Which I'll show you.

This is more commonly an issue for people with low vision, because people with low vision often increase the text size and the spacing.

So wrapping becomes more of an issue.

I usually do about 150% size and 1.5 or 2 line spacing depending on how my vision is doing at the time.

So this is something that's a personal issue for me as well.

Some people need much more zoom, e.g., 400%.

So I'm gonna show you text that is at about 400%. I'm gonna show you one that requires horizontal scrolling and one that does not.

OK, we have this page and it's large text.

There's about 30 characters wide. There's about 3 lines of text and the text wraps.
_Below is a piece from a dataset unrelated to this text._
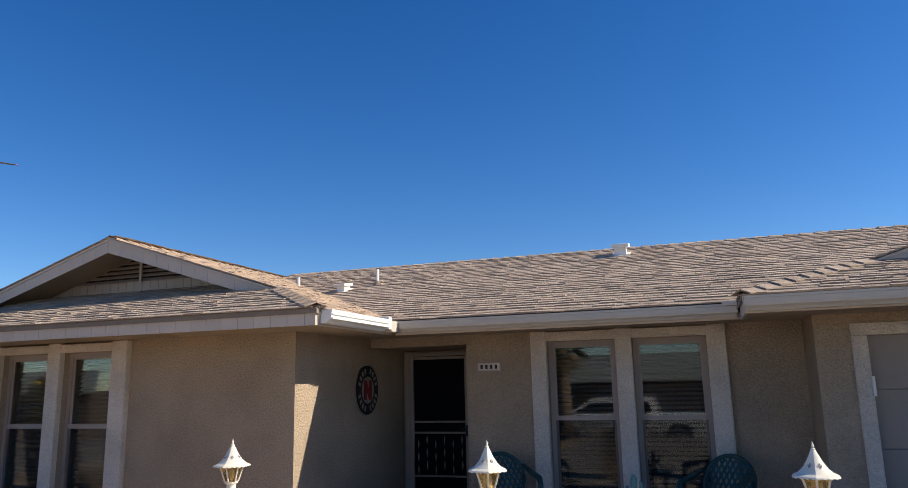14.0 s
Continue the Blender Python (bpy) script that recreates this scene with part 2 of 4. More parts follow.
GX = sorted(set([-400, -150, -60] + [-40 + 1.0 * i for i in range(33)] + [-8 + 0.25 * i for i in range(33)] + [0.1, 0.25, 1, 3, 6, 11.5, 11.8, 12, 20, 40, 100, 400]))
GY = sorted(set([-400, -150, -60, -40, -30, -26, -22, -17.4, -17, -16, -15, -14] + [-13 + 0.3 * i for i in range(45)] + [1, 3, 6, 12, 30, 80, 250, 600]))
gverts = [(x, y, ground_z(x, y) + (0.014 * noise.noise((x * 1.3, y * 1.3, 0)) if -12 < x < 0.1 and -9 < y < 0 else 0)) for y in GY for x in GX]
gfaces = [(j * len(GX) + i, j * len(GX) + i + 1, (j + 1) * len(GX) + i + 1, (j + 1) * len(GX) + i) for j in range(len(GY) - 1) for i in range(len(GX) - 1)]
gme = bpy.data.meshes.new("ground")
gme.from_pydata(gverts, [], gfaces)
gme.materials.append(GRAVEL)
gme.polygons.foreach_set("use_smooth", [True] * len(gme.polygons))
tagged(new("ground", gme), "tan crushed gravel front yard, level to the horizon", kind="structure")

# inner patio: shade under the eave is put into the concrete colour
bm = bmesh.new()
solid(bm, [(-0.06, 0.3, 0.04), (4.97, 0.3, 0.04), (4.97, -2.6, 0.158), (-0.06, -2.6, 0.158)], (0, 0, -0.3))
structure("patio", bm, PATIO, "brown concrete entry patio, its shade deepened in the colour")
# unseen pale outer slab, added to bounce sunlight onto the front wall
bm = bmesh.new()
solid(bm, [(-0.055, -2.61, 0.158), (4.97, -2.61, 0.158), (4.97, -5.2, 0.17), (0.05, -5.2, 0.17)], (0, 0, -0.3))
structure("patio_slab", bm, CONCRETE, "unseen outer patio slab, kept pale to bounce sun onto the wall")
bm = bmesh.new()
for y0, y1 in ((-1.95, -5.2), (-5.215, -8.5), (-8.515, -12.0), (-12.015, -15.5)):
    solid(bm, [(4.985, y0, 0.02), (11.4, y0, 0.02), (11.4, y1, -0.02), (4.985, y1, -0.02)], (0, 0, -0.3))
structure("driveway", bm, CONCRETE, "pale concrete driveway slabs with open joints")
structure("walkway", boxes((0.3, 4.97, -15.5, -5.215, -0.3, -0.03)), CONCRETE, "concrete front walk")
structure("road", boxes((-300, 300, -26.0, -17.0, -0.9, -0.42)), ASPHALT, "dark asphalt street")
structure("kerb", boxes((-300, 300, -17.0, -16.7, -0.8, -0.28)), CONCRETE, "rounded concrete kerb along the street")

# ---- house walls ----
WY, MY, GYW, BX = -2.82, -1.03, -1.81, -0.07
TOP = 2.33
WING_WIN = [(-4.19, -3.415, 0.452, 2.175), (-3.216, -2.452, 0.452, 2.175)]
FRONT_WIN = [(2.226, 3.013, 0.40, 2.178), (3.202, 3.998, 0.40, 2.178)]
structure("wall_wing_front", wall_y(-6.63, BX, WY, WY + 0.16, -0.4, TOP, WING_WIN), STUCCO, "tan sand-finish stucco wall in shade")
structure("wall_wing_side", boxes((BX - 0.16, BX, WY + 0.16, 0.20, -0.4, TOP)), STUCCO, "tan stucco side wall with a sunlit strip")
structure("wall_wing_left", boxes((-6.63, -6.47, WY + 0.163, 6, -0.4, TOP)), STUCCO, "tan stucco end wall")
structure("wall_entry", wall_y(BX + 0.003, 1.38, 0.04, 0.20, -0.1, TOP, [(0.03, 0.93, -0.05, 2.13)]), STUCCO, "shaded stucco wall of the entry recess")
structure("wall_main", wall_y(1.22, 4.967, MY, MY + 0.16, -0.3, TOP, FRONT_WIN), STUCCO, "tan stucco front wall")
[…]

So I only need to scroll down to read it.

I’ll read through that and scroll down as I go along.

[Shawn reads:] “Text customization for readability. Millions of people cannot read normally formatted text, and millions more will not be able to in the coming years as their vision declines due to ageing. Many people with low vision, dyslexia, and related conditions and situations that impact reading cannot read the text in print books, newspapers, manuals, etc. (even with reading glasses). However they can read text that is formatted differently, for example, with larger letters, different font, more spacing, etc.”

Alright, that was pretty easy! Now I'm going to look at the same text, but without wrapping.

So now I'm gonna have to scroll both horizontally and vertically to read a line.

Let’s say I’m using a mouse and have some dexterity issues and see how that goes. Ok, so next page. Next page. Now I'm gonna start to read this one.

[Shawn reads:] “Text customization for…”.

I know I've got to find the scroll. Horizontal scrolling.

“for readability.”

OK, I think that's the end of line. So I go there to scroll back to next line.

“Millions of people… cannot read… normally-formatted text… and millions more”

OK, I've got to go to the next line.

Oops, wait! Where am I?

“millions more…”

OK, go back to the beginning of line.

“will not be able to in the… coming years as… their vision declines… due to ageing”

OK, next line.

We scroll down to…

Oh, I went too far!

Oh, where am I?

I can't get it to… go where I want.

Ok, I'm gonna use the…

Ah, here it is!

Now I go and gonna find the horizontal scrollbar.

“Many people with low vision"

Wait, did I already read that?

OK, you got the point. Even in the best of cases, when I'm using the mouse, whatever, it’s harder to process the content when anyone has to scroll two ways whether you have disabilities or not.